Friedensfähig, weil freiwillig (2024)
Resolution der AGDF-Mitgliederversammlung 2024 zur Diskussion über Pflichtdienste:
friedensfähig, weil freiwillig
Diskutiert werden aktuell zwei Formen eines Pflichtdienstes junger Menschen: Eine Wehrpflicht in Friedenszeiten, um die Bundeswehr personell zu verstärken, und ein soziales Gemeinschaftsjahr, um den gesellschaftlichen Zusammenhalt zu verbessern. Auch eine Kombination wird vorgeschlagen.
Staatlicher Eingriff in Freiheitsrechte junger Menschen
Durch die Einführung eines Pflichtdienstes greift der Staat gravierend in die Freiheitsrechte seiner Bürger*innen ein. Dies darf er laut Grundgesetz nur in besonderen, begründeten Fällen, so für den Dienst von Männern in den Streitkräften (Art 12 a). In diesem Fall entfaltet das Menschen- und Grundrecht auf Kriegsdienstverweigerung (Art 4, Abs. 3) seine Wirkung.
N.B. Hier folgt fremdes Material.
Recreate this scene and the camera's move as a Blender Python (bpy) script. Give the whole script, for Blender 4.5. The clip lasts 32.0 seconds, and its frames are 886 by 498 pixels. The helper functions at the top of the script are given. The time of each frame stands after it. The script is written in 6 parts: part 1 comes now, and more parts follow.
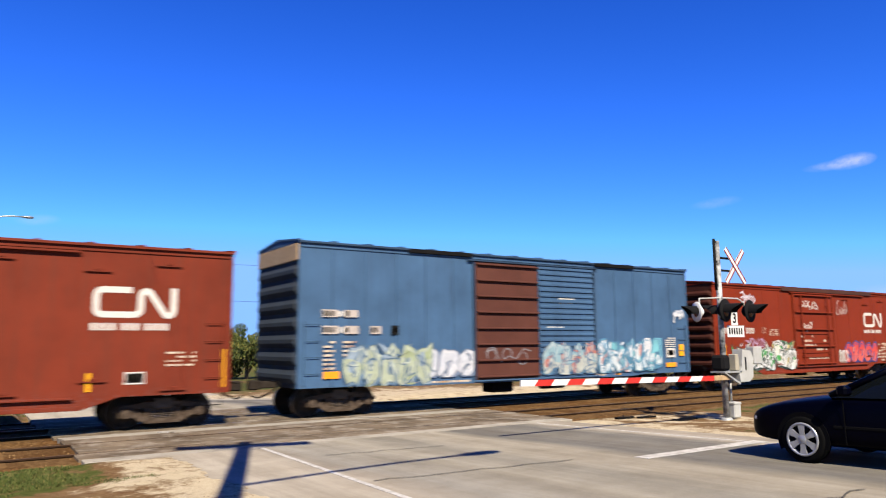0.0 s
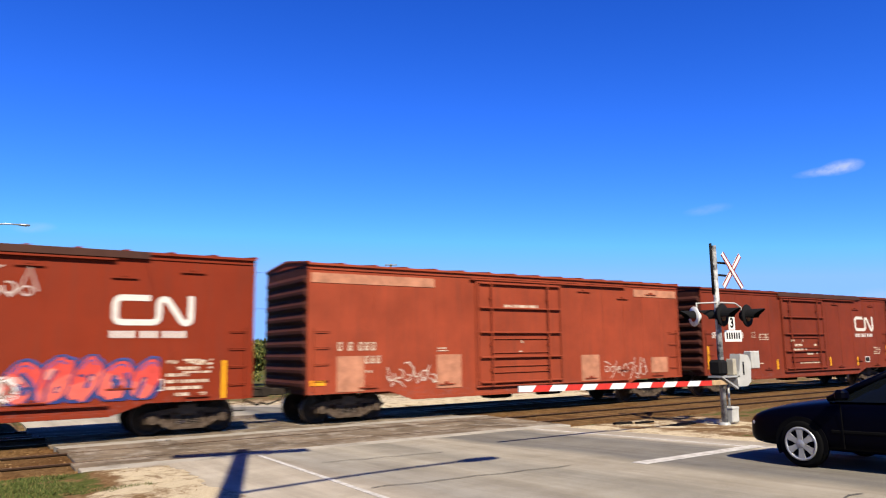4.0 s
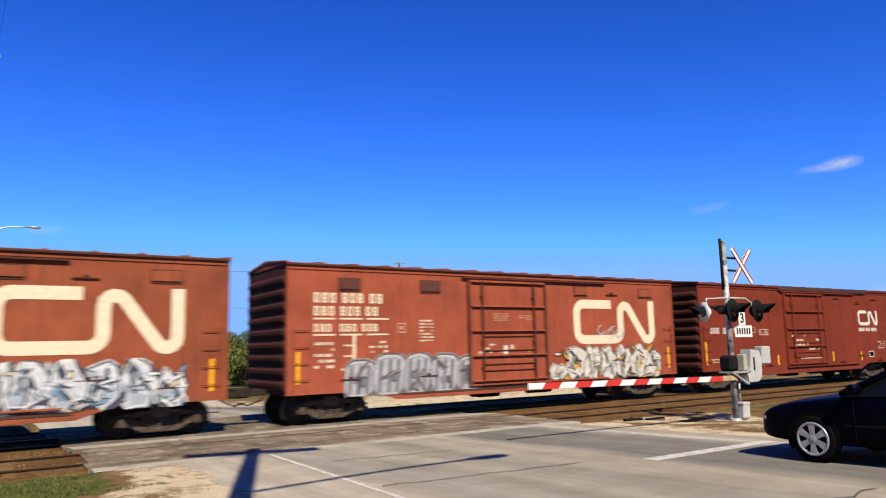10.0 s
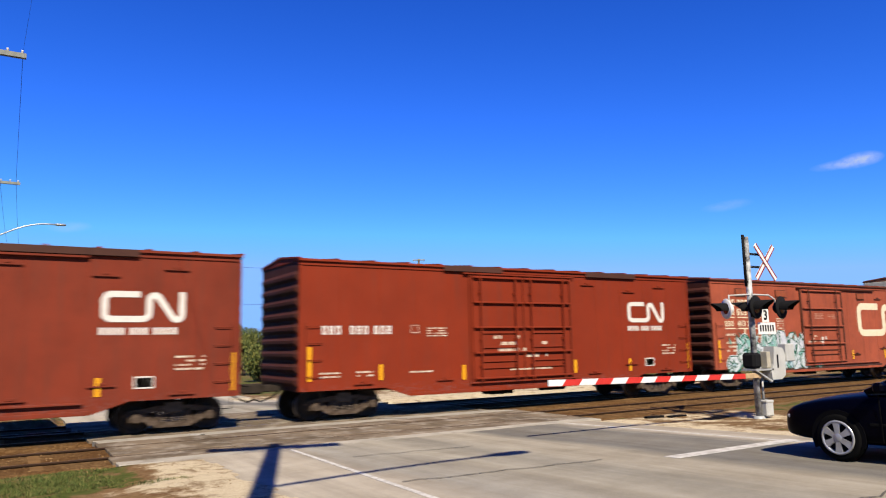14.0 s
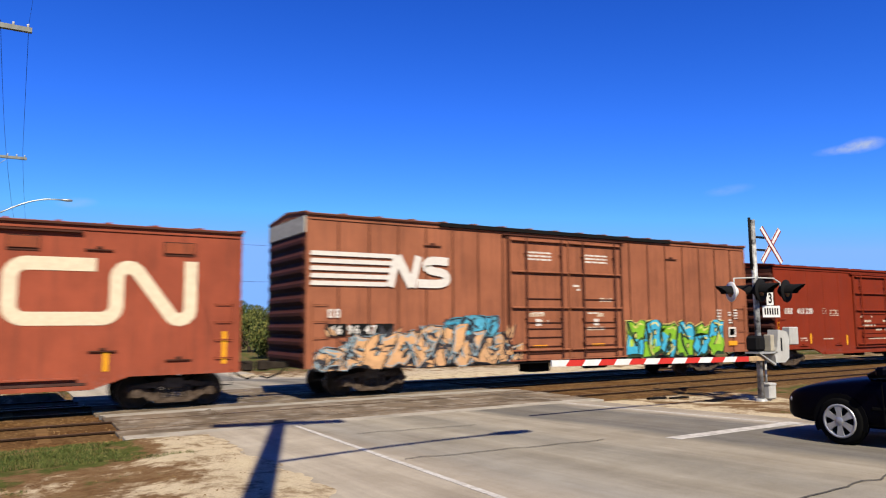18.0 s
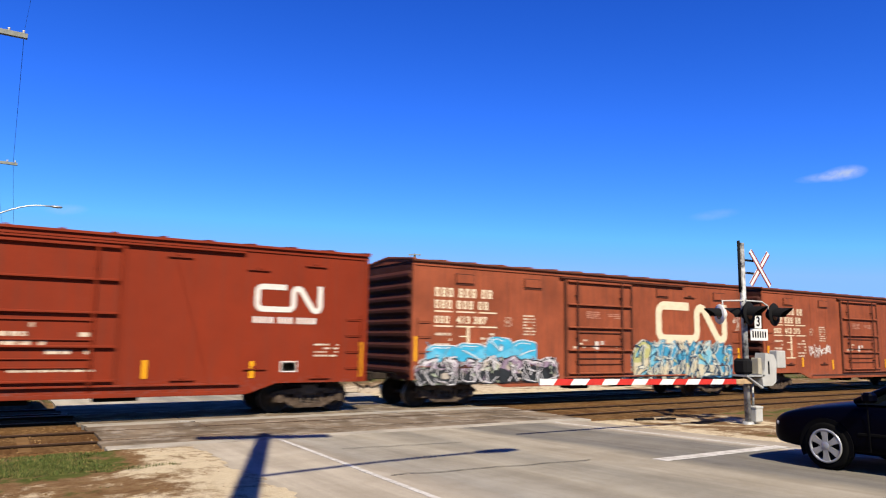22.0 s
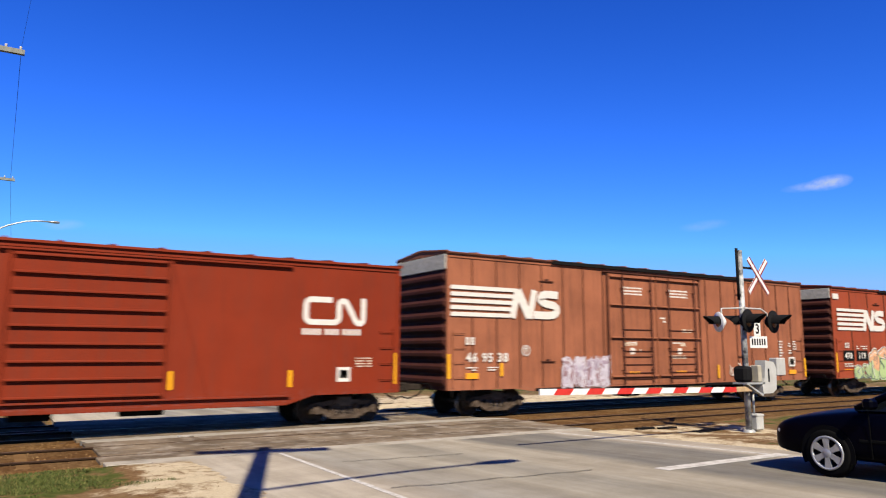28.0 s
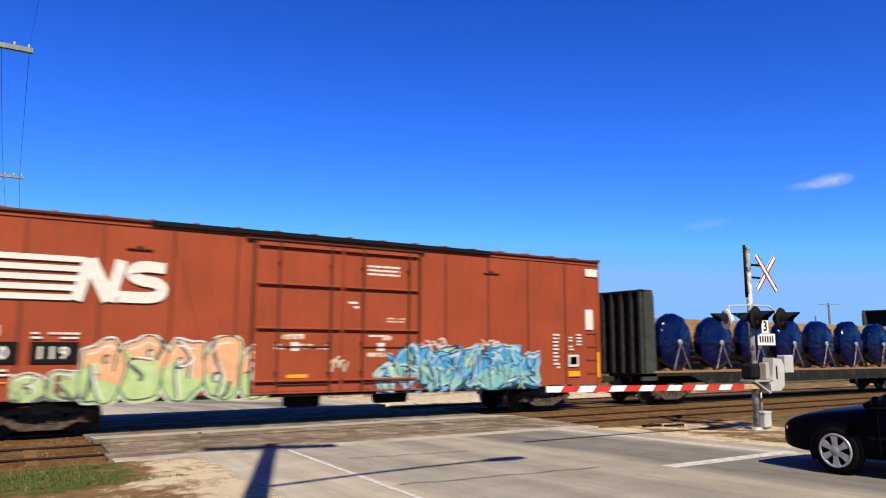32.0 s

- Diskussion zur Wehrpflicht
Die Wehrpflicht in Friedenszeiten[1] wurde 2011 ausgesetzt, da die vom Bundesverwaltungsgericht 2005 geforderte Wehrgerechtigkeit[2] seit längerer Zeit nicht sichergestellt werden konnte. Eine Zeit- und Berufsarmee schien aus Sicht der Regierenden zumindest bis 2022 den militärischen Anforderungen gerecht zu werden und es wurde nur ein kleiner Teil von ca. 5% eines Jahrgangs benötigt, um den personellen Nachwuchs für die Bundeswehr sicher zu stellen. In Folge des russischen Angriffskrieges auf die Ukraine und einer veränderten Gefahreneinschätzung gibt es seitens des Bundesverteidigungsministeriums nun andere Anforderungen an die Bundeswehr.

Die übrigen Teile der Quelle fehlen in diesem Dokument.